3
Question about a tough talk at my friend's birthday dinner
We were at a restaurant in Portland for her 30th, just a small group. I made a joke that fell flat, and she pulled me aside later and said, 'That really hurt my feelings.' I had no idea. It made me realize I don't check in enough with my friends about how they're really doing. How do you make sure you're not accidentally being a bad friend?
3 comments
Log in to join the discussion
Log In3 Comments
sarah_brown2mo ago
Yeah, paying attention to the quiet moments is key. Like if someone doesn't laugh at a normal joke, or they change the subject real fast. I try to follow up later, not right in front of everyone. Shoot a text the next day like "Hey, about that thing I said last night, wanted to make sure it was cool." Gives them space to say something if they need to.
9
grant_cooper22d ago
That reminds me of something that happened to a buddy of mine. He's usually the funny guy in the group, cracking jokes all night. One time he made a joke about someone's new haircut and the person just didn't react at all, like stone cold silence. My friend said he felt terrible because he realized he might have crossed a line without meaning to.
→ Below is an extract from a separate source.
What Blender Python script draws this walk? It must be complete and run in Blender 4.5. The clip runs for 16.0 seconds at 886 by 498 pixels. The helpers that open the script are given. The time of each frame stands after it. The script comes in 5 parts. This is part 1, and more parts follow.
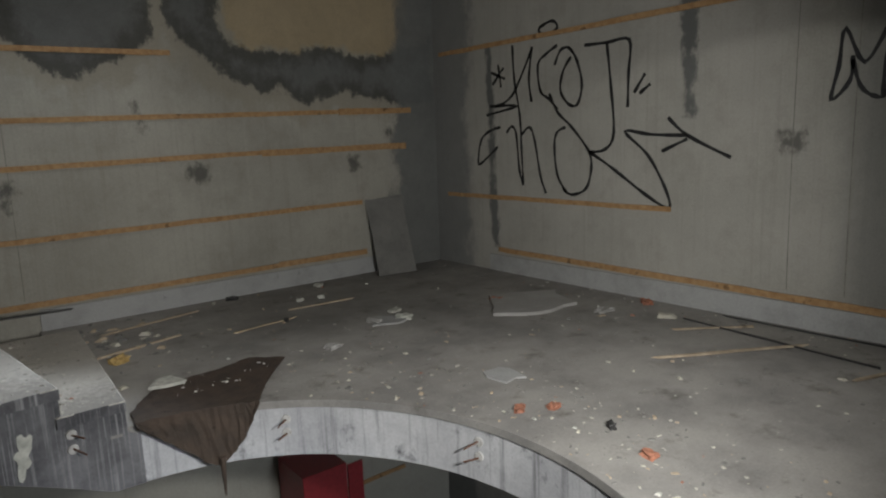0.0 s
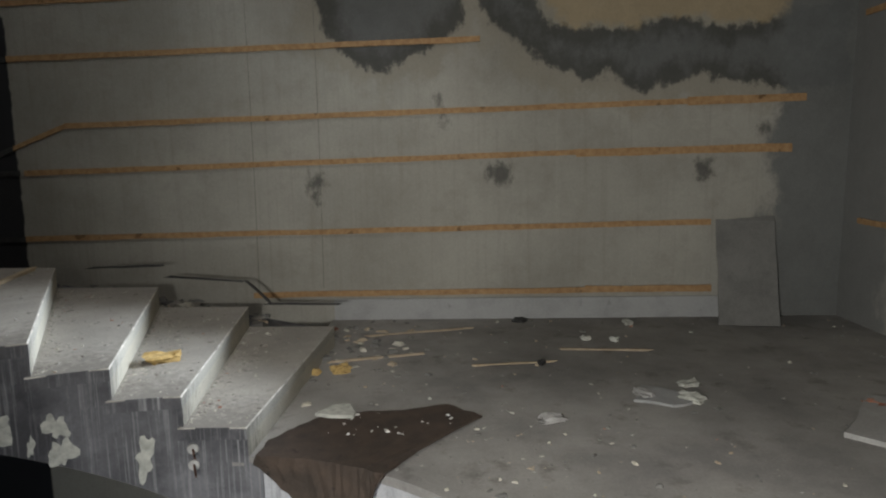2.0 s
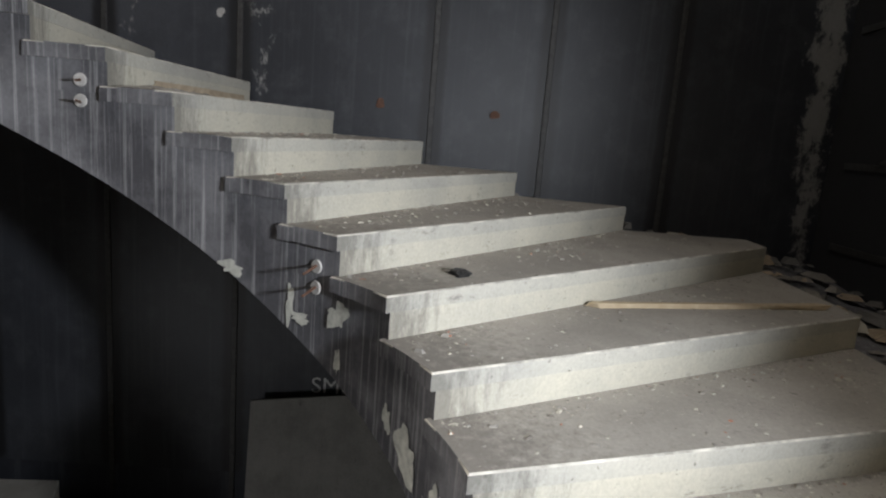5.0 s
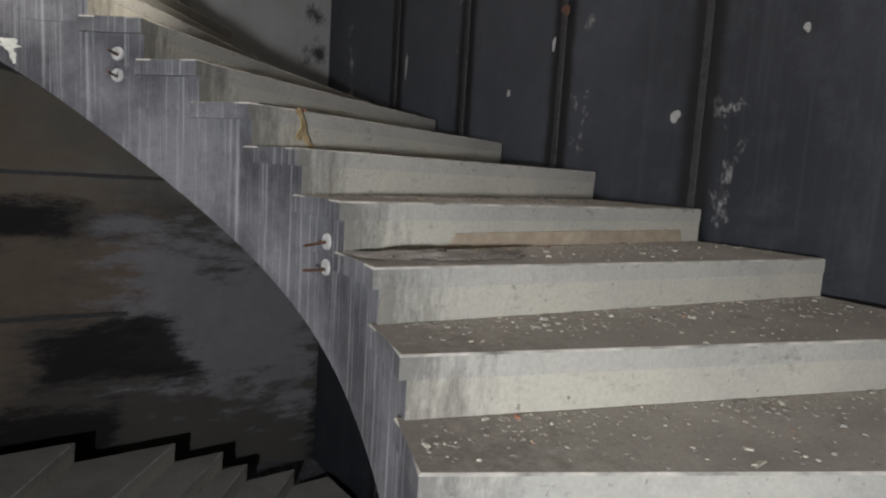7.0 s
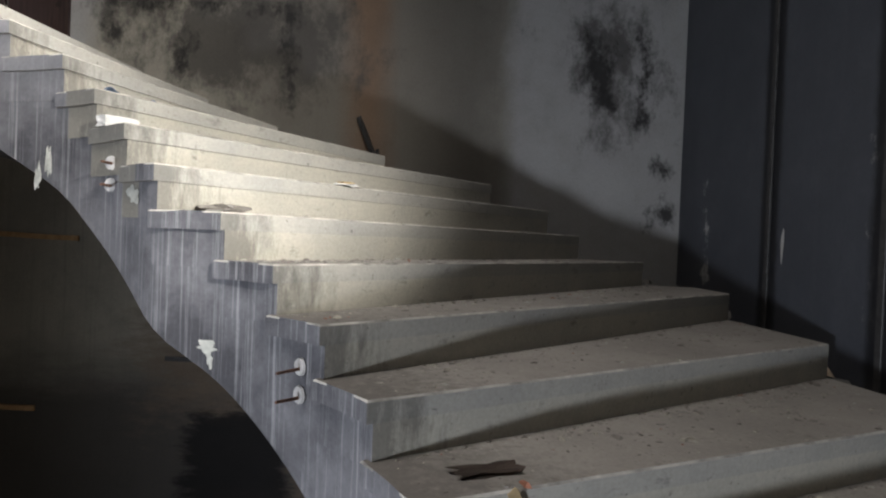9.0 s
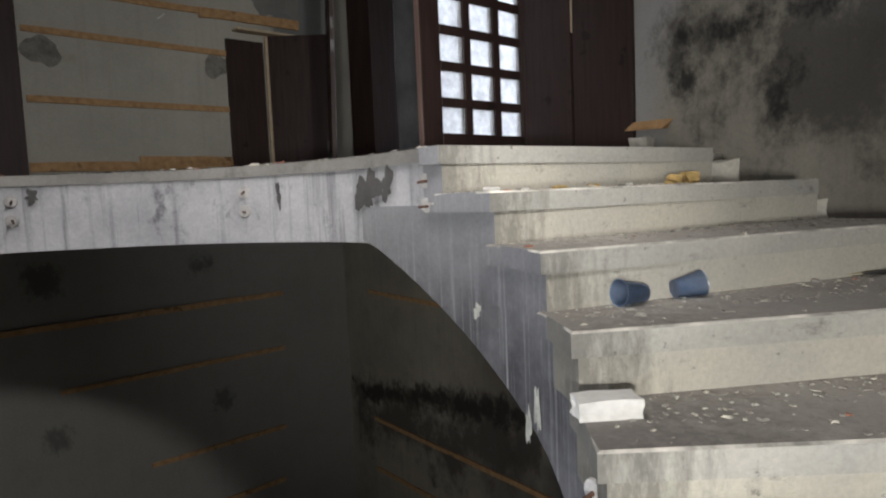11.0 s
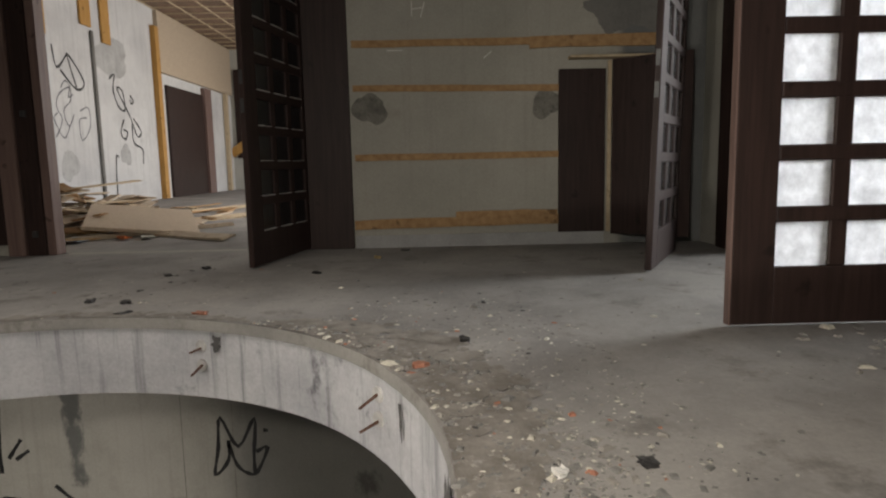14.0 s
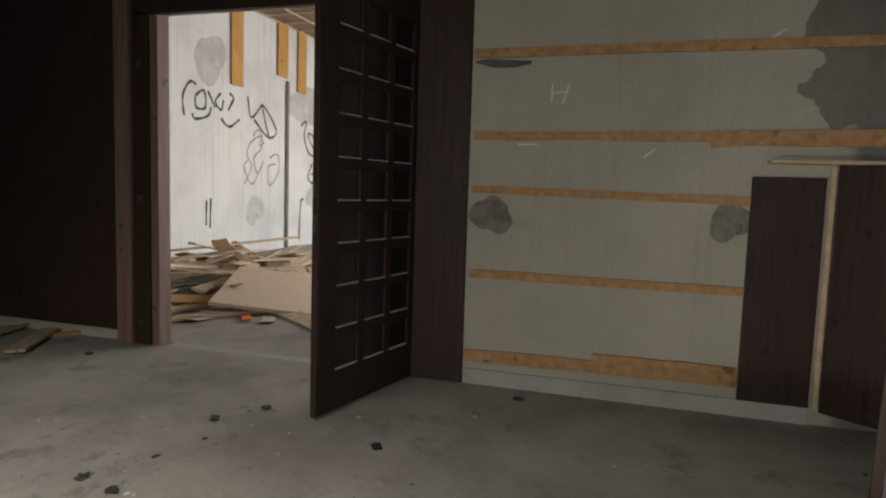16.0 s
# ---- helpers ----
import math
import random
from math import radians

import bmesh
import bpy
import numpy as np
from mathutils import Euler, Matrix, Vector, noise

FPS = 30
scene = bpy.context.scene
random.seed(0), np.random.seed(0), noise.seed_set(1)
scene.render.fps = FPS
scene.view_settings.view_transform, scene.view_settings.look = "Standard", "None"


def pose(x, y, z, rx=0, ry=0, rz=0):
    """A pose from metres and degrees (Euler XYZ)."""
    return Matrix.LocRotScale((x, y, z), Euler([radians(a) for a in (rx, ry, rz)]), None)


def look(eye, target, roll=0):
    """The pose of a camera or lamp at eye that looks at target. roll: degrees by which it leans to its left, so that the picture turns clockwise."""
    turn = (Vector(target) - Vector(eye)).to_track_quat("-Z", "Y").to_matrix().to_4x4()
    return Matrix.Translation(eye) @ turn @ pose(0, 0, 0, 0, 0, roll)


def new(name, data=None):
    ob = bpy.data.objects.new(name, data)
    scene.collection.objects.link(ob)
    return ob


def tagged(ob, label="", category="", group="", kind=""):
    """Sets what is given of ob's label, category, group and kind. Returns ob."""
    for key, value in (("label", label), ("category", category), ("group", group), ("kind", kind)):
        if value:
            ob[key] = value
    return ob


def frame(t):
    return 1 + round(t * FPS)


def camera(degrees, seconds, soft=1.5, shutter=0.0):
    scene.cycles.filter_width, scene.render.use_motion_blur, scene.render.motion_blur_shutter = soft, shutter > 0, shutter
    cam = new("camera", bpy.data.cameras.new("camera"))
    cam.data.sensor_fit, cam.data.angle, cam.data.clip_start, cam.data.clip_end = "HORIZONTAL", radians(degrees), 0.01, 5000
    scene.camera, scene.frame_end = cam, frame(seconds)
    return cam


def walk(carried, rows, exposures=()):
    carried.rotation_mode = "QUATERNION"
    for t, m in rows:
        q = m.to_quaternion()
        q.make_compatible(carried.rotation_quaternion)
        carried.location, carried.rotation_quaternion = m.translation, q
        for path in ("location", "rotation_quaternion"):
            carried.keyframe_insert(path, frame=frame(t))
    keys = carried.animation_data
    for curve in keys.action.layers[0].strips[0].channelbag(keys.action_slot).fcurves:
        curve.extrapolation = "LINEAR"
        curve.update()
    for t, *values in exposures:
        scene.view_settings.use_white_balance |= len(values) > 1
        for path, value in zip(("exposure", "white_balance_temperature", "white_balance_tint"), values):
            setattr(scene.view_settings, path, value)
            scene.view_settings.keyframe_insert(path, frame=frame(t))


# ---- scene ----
cam = camera(69.4, 16.0, soft=2.2)
PATH = [
    (0, (-0.03, -0.216, 1.602), (1.197, 1.328, 1.272), -2.1),
    (0.5, (0.324, -0.101, 1.657), (1.418, 1.528, 1.272), -2.8),
    (1, (0.842, 0.087, 1.723), (1.69, 1.85, 1.307), -0.4),
    (1.5, (1.333, 0.293, 1.764), (1.739, 2.213, 1.376), -0.2),
    (2, (1.792, 0.667, 1.525), (1.749, 2.646, 1.242), -0.8),
    (2.5, (2.255, 1.156, 1.41), (1.641, 3.048, 1.198), 1.1),
    (3, (2.413, 1.575, 1.431), (1.226, 3.173, 1.237), 4.4),
    (3.5, (2.442, 1.997, 1.482), (0.957, 3.315, 1.24), 5.4),
    (3.7, (2.4, 2.168, 1.486), (0.837, 3.386, 1.212), 5.3),
    (4.7, (1.95, 3.25, 1.46), (-0.01, 3.55, 1.11), 5.0),
    (5.8, (0.902, 4.107, 1.467), (-0.923, 3.406, 1.047), 4.7),
    (6, (0.673, 4.126, 1.541), (-1.072, 3.246, 1.115), 5.5),
    (6.5, (0.199, 4.077, 1.723), (-1.238, 2.719, 1.423), 5.2),
    (7, (-0.167, 3.931, 1.817), (-1.356, 2.341, 1.576), 3.5),
    (7.5, (-0.491, 3.788, 1.929), (-1.414, 2.024, 1.75), 1.3),
    (8, (-0.736, 3.593, 2.076), (-1.409, 1.71, 2.037), 3.3),
    (8.2, (-0.823, 3.538, 2.174), (-1.441, 1.636, 2.195), 4.7),
    (9.2, (-1.05, 2.65, 2.76), (-0.98, 0.66, 2.72), 0.5),
    (10.3, (-0.711, 1.628, 3.294), (0.129, -0.181, 3.146), -3.3),
    (10.5, (-0.698, 1.504, 3.413), (0.335, -0.202, 3.265), -2.7),
    (10.8, (-0.672, 1.363, 3.49), (0.66, -0.122, 3.33), -2.6),
    (11, (-0.632, 1.305, 3.557), (0.899, 0.028, 3.396), -2.4),
    (11.5, (-0.515, 1.047, 3.623), (1.227, 0.082, 3.432), -2.8),
    (12, (-0.515, 0.722, 3.753), (1.218, -0.256, 3.549), -0.5),
    (12.5, (-0.47, 0.483, 3.89), (1.28, -0.451, 3.629), -0.9),
    (13, (-0.336, 0.243, 4.057), (1.448, -0.572, 3.669), -0.7),
    (13.5, (-0.163, 0.032, 4.242), (1.75, -0.418, 3.868), -1.2),
    (13.9, (0.126, -0.105, 4.382), (2.103, -0.193, 4.09), -1.9),
    (14, (0.171, -0.148, 4.404), (2.154, -0.163, 4.142), -1.2),
    (14.5, (0.423, -0.349, 4.572), (2.397, -0.101, 4.361), -1.3),
    (15, (0.724, -0.418, 4.668), (2.681, -0.061, 4.46), -1.4),
    (15.5, (1.045, -0.522, 4.842), (2.988, -0.083, 4.664), 0.3),
    (16, (1.367, -0.557, 4.999), (3.268, 0.035, 4.816), 1.8),
]
walk(cam, [(t, look(eye, target, roll)) for t, eye, target, roll in PATH], [(0, -0.25, 6150, 10), (1.5, -0.1, 6200, 10), (2.5, 0.15, 6250, 10), (3.7, 0.2, 6300, 10), (5.8, 0.3, 6600, 14), (7, 0.4, 6550, 14), (8.2, 0.5, 6500, 14), (10.3, 0.3, 5650, 15), (11.5, -0.1, 6450, 13), (13.0, -0.1, 6650, 13), (13.9, -0.05, 6700, 13), (14.5, 0.1, 6800, 13), (16, 0.4, 6750, 12)])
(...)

He did the same thing you mentioned, texted the guy the next morning and apologized, and it turned out the guy was just having a really bad day and took it the wrong way. Do you feel like that kind of check-in text usually works, or does it ever make things more awkward?
8
masonpark2mo ago
Man that's such a good question. I mean I totally get it, I had a similar thing happen where I was teasing a friend about always being late and she just went quiet. I didn't realize she was actually really stressed about time management and it hit a nerve. Now I try to pay more attention to their reaction in the moment, like their face or if they go quiet. It's hard though, you can't read minds. Maybe just asking "hey, is everything okay?" more often, even when nothing seems wrong.